Technology trends come and go. Remember the desktop PC? There was a time when they ruled the technology landscape. Today most PCs sold are notebooks, including Apple’s Mac line which makes up about 70-percent of all Macs sold.
Other trends include the move to larger screens on smartphones. Apple was late to the party, of course, but the company does not seem to have lost anything by making larger phones mainstream. Apple doesn’t follow all the trends. Remember netbooks, the itty bitty $h!!ty underpowered and ultra cheap notebooks that no one uses any more? Apple didn’t make one but they’re back.
Same Thing, New Name
No one expects Apple to drop the Mac Pro, Mac mini, or desktop iMac line, despite the fact that the company sells more notebooks than all the desktop models combined. Each has a profitable niche, but it’s the notebook that’s mainstream as it provides decent power and capability with mobility and good battery life.
Where Apple is missing the boat is the trend toward hybrid devices, more typically represented by Microsoft’s hot selling Surface line; the Surface, Surface Pro, and Surface Book. All three have one thing in common. They’re hybrid devices with a detachable touchscreen; or, in the case of the non-Book, attachable keyboards to a touchscreen.
My view of the Surface Book is straightforward. It’s an expensive, powerful, MacBook Pro-like notebook with a detachable touchscreen. That’s the hybrid part. The Surface and Surface Pro are different. They’re both touchscreen notebooks with an attachable keyboard.
Keyboard-less, touchscreen hybrids running Windows are available for as low as $199 (sometimes lower with coupons, add-ons, or specials). Add a keyboard and what do you have? A netbook with a touchscreen.
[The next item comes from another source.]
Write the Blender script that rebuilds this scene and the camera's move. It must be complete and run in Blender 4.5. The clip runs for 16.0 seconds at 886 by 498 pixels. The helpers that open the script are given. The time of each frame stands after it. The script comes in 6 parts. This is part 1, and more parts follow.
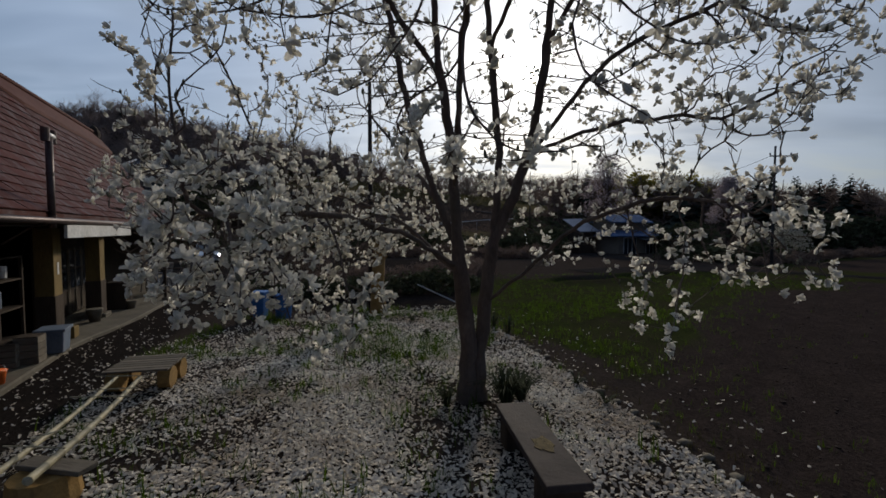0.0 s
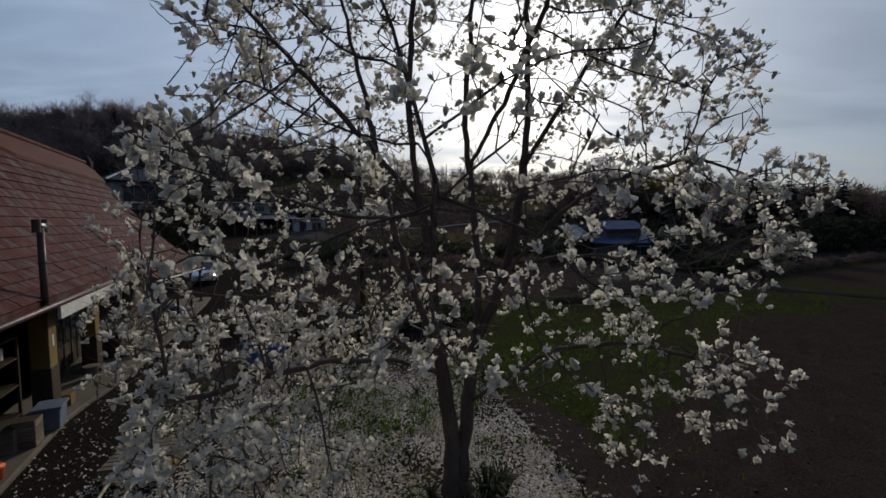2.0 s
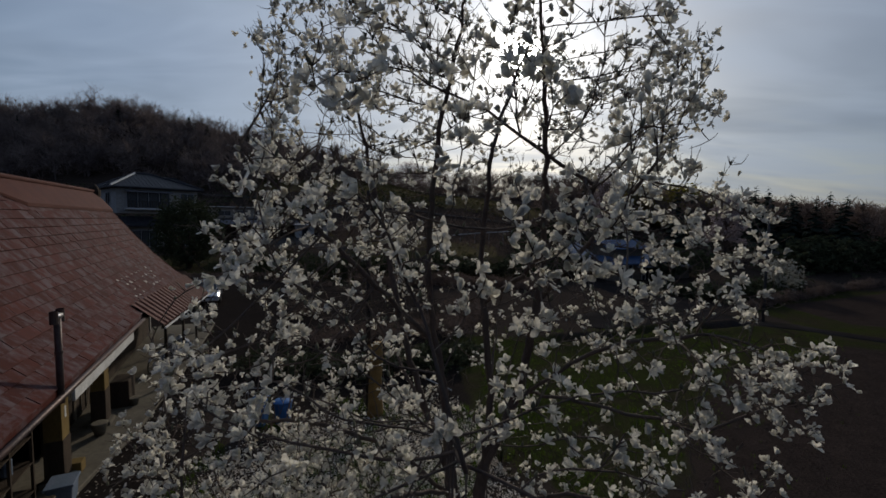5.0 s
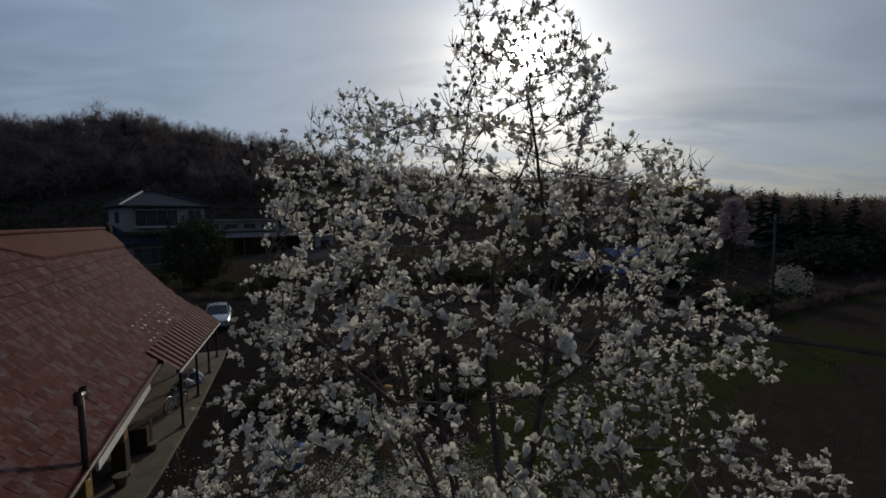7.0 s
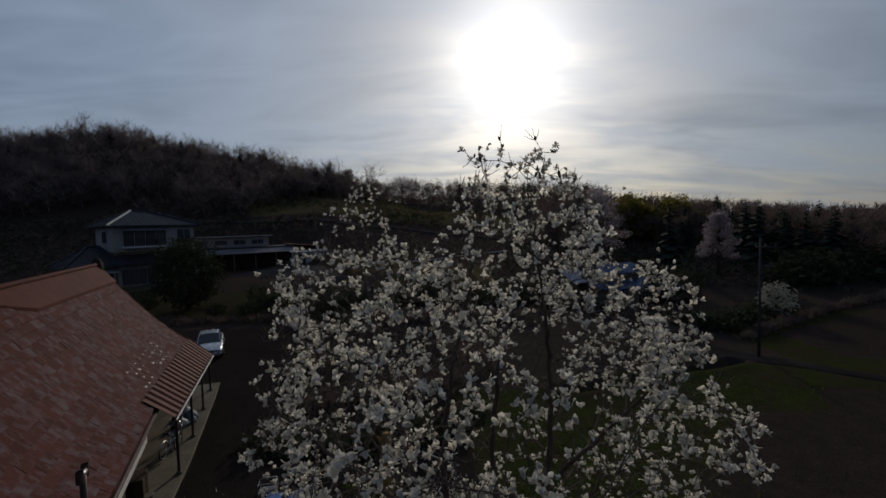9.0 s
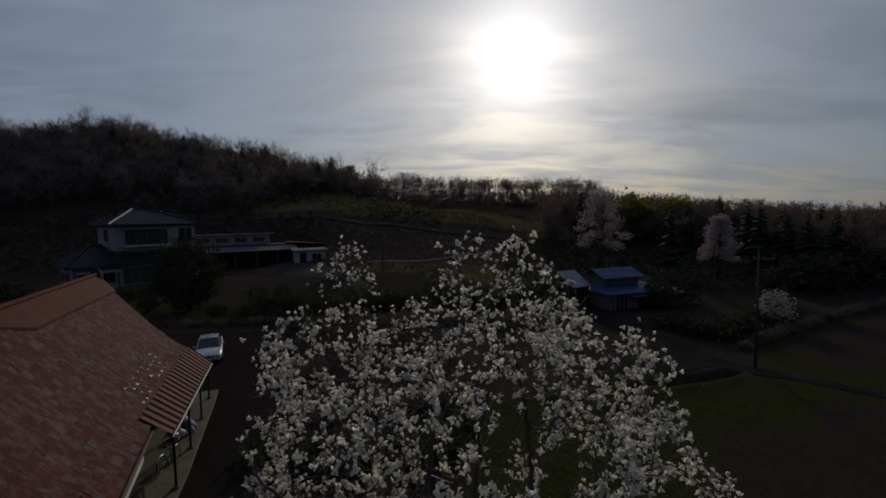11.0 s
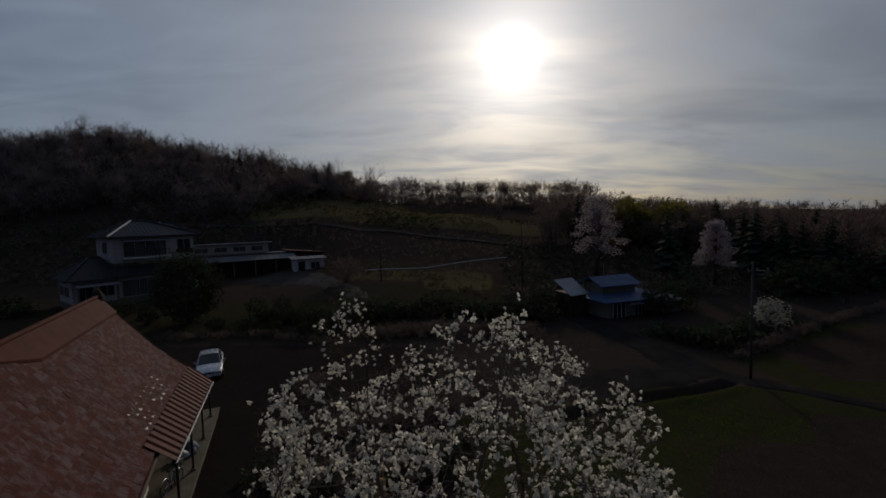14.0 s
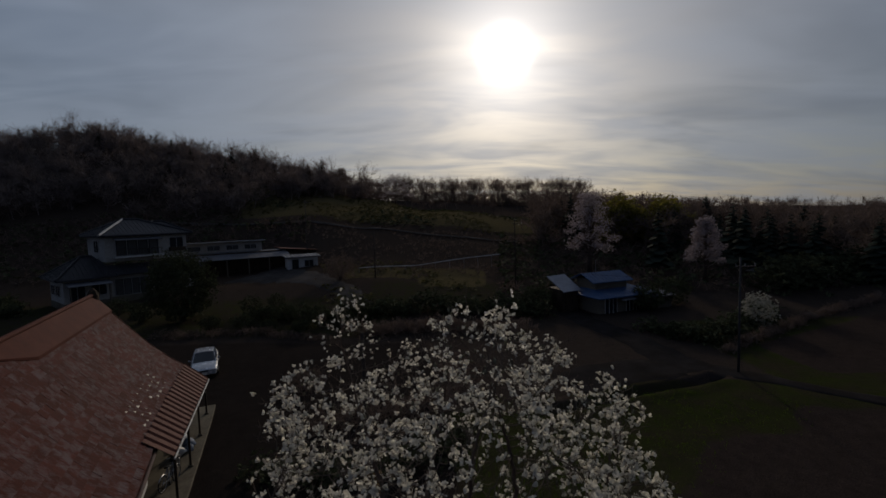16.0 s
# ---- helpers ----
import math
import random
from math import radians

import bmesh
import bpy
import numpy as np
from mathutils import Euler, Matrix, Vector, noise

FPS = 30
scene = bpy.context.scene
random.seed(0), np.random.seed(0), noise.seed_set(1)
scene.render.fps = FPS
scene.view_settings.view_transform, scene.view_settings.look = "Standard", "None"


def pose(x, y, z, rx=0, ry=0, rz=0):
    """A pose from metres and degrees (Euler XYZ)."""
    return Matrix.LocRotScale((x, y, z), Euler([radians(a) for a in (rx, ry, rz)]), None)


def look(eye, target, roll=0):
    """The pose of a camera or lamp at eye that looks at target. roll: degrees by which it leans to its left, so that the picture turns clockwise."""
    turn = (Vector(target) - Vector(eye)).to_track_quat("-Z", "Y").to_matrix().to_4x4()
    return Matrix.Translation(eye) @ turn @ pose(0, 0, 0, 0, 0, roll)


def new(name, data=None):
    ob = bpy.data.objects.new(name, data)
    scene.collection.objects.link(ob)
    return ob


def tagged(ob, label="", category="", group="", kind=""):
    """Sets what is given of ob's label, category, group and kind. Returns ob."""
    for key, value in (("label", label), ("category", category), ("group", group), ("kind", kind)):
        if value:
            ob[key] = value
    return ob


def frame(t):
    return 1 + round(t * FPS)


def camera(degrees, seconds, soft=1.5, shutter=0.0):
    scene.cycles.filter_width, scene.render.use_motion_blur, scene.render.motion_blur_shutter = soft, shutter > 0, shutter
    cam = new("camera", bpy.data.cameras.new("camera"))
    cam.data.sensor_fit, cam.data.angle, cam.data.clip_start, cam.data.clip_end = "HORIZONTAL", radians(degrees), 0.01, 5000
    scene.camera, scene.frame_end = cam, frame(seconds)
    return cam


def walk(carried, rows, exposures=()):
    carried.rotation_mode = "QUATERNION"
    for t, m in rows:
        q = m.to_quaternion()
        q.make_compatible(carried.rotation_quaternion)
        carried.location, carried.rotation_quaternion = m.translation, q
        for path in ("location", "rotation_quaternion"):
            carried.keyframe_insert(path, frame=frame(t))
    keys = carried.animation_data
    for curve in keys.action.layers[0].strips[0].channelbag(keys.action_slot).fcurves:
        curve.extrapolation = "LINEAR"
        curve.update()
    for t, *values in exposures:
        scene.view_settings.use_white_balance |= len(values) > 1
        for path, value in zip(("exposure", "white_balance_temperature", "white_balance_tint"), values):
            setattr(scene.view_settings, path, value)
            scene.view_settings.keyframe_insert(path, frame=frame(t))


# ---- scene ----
cam = camera(92.0, 16.0, soft=1.6)
PATH = [
    (0, (0.233, 0.115, 2.573), (0.188, 2.112, 2.481), 0.0),
    (0.5, (0.256, 0.153, 3.012), (0.184, 2.148, 2.889), -1.3),
    (1, (0.296, 0.113, 3.321), (0.237, 2.109, 3.203), -1.2),
    (1.5, (0.429, 0.086, 3.749), (0.385, 2.083, 3.635), -1.3),
    (2, (0.474, 0.028, 4.259), (0.438, 2.024, 4.132), -0.6),
    (2.5, (0.515, 0.18, 4.698), (0.464, 2.175, 4.556), -0.3),
    (3, (0.462, 0.154, 4.956), (0.422, 2.148, 4.816), 1.2),
    (3.5, (0.402, 0.164, 5.219), (0.368, 2.159, 5.088), 0.8),
    (6, (0.242, -0.076, 6.908), (0.205, 1.919, 6.769), 0.6),
    (6.5, (0.298, -0.089, 7.316), (0.266, 1.907, 7.192), -0.1),
    (7, (0.278, -0.095, 7.578), (0.214, 1.899, 7.437), -0.9),
    (7.5, (0.181, -0.101, 7.81), (0.128, 1.893, 7.667), -0.9),
    (8, (0.141, -0.143, 8.139), (0.113, 1.853, 8.021), -2.0),
    (8.5, (0.142, -0.186, 8.544), (0.119, 1.81, 8.415), -1.7),
    (9, (0.107, -0.214, 8.884), (0.089, 1.783, 8.773), -1.5),
    (9.5, (0.265, -0.187, 9.252), (0.238, 1.808, 9.112), -1.3),
    (12, (0.38, -0.249, 10.145), (0.354, 1.746, 10.01), -0.9),
    (12.5, (0.362, -0.288, 10.379), (0.341, 1.708, 10.252), -1.5),
    (13, (0.399, -0.364, 10.6), (0.376, 1.632, 10.473), -1.8),
    (13.5, (0.422, -0.374, 10.724), (0.398, 1.622, 10.591), -1.5),
    (14, (0.423, -0.441, 10.719), (0.403, 1.555, 10.589), -1.6),
    (14.5, (0.398, -0.507, 10.667), (0.378, 1.489, 10.537), -0.1),
    (15, (0.397, -0.555, 10.633), (0.389, 1.441, 10.505), 0.3),
    (15.5, (0.433, -0.638, 10.647), (0.436, 1.358, 10.517), -2.0),
    (16, (0.413, -0.723, 10.73), (0.422, 1.272, 10.587), -1.8),
]
walk(cam, [(t, look(eye, target, roll)) for t, eye, target, roll in PATH],
     exposures=((0.0, 0.84, 6450, 10), (1.5, 0.82, 6450, 10), (3.5, 0.67, 6450, 10), (6.0, 0.5, 6500, 10), (8.0, 0.38, 6500, 10), (9.0, 0.28, 6550, 11), (12.0, -0.03, 6750, 12), (16.0, -0.07, 6900, 13)))

# ---------------------------------------------------------------- world and sun
SUN_AZ, SUN_EL = radians(9.0), radians(20.0)          # to the right of +y, above the horizon
SUN_DIR = Vector((math.sin(SUN_AZ) * math.cos(SUN_EL), math.cos(SUN_AZ) * math.cos(SUN_EL), math.sin(SUN_EL)))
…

Most of these devices are similar and feature cheap plastic cases, inexpensive touchscreen with nominal resolution, very slow low end or entry-level CPUs, plenty of connectivity (WiFi, USB, etc) and Windows.
Where is Apple’s counter to the growing trend of touchscreen hybrid devices? Apple prefers that you buy two devices; a Mac notebook and an iPad. While hybrid devices run Windows and standard Windows applications, it’s the touchscreen interface that is the most anemic component (other than the CPU). While desktops with touchscreen have not exactly taken off– ever– a hybrid device with a touchscreen and the option of a keyboard is visually, mentally, and emotionally compelling. They all run Windows, Windows apps, and they act like a tablet.
What’s not to like? And why is Apple missing this new trend?
Generally speaking, it’s the user experience that’s not to like. As a notebook, touchscreens are used less and less often over time because, you know; arm, shoulder, tennis elbow, bursitis, and fatigue. But it’s compelling to have the touchscreen feature because, you know; just in case. As a tablet, most hybrid devices are clumsy at best; usually thicker and heavier than an iPad, and less likely to get used than an iPad which is built like a tank and used for years, often being handed down to other generations. iPads actually have more applications to choose from than Windows devices.
So far, Apple has resisted the trend to create hybrid devices, and instead has doubled down on the iPad’s capabilities; adding faster CPUs and improved graphics, and, more recently, even a professional level touchscreen and pencil. The company does not– until Apple does– seem to intend to blend iOS and OS X into a single hardware package with keyboard and touchscreen.
If Apple offered an entry-level hybrid device which has a detachable keyboard and touchscreen but ran OS X and iOS at the same time, would you buy one?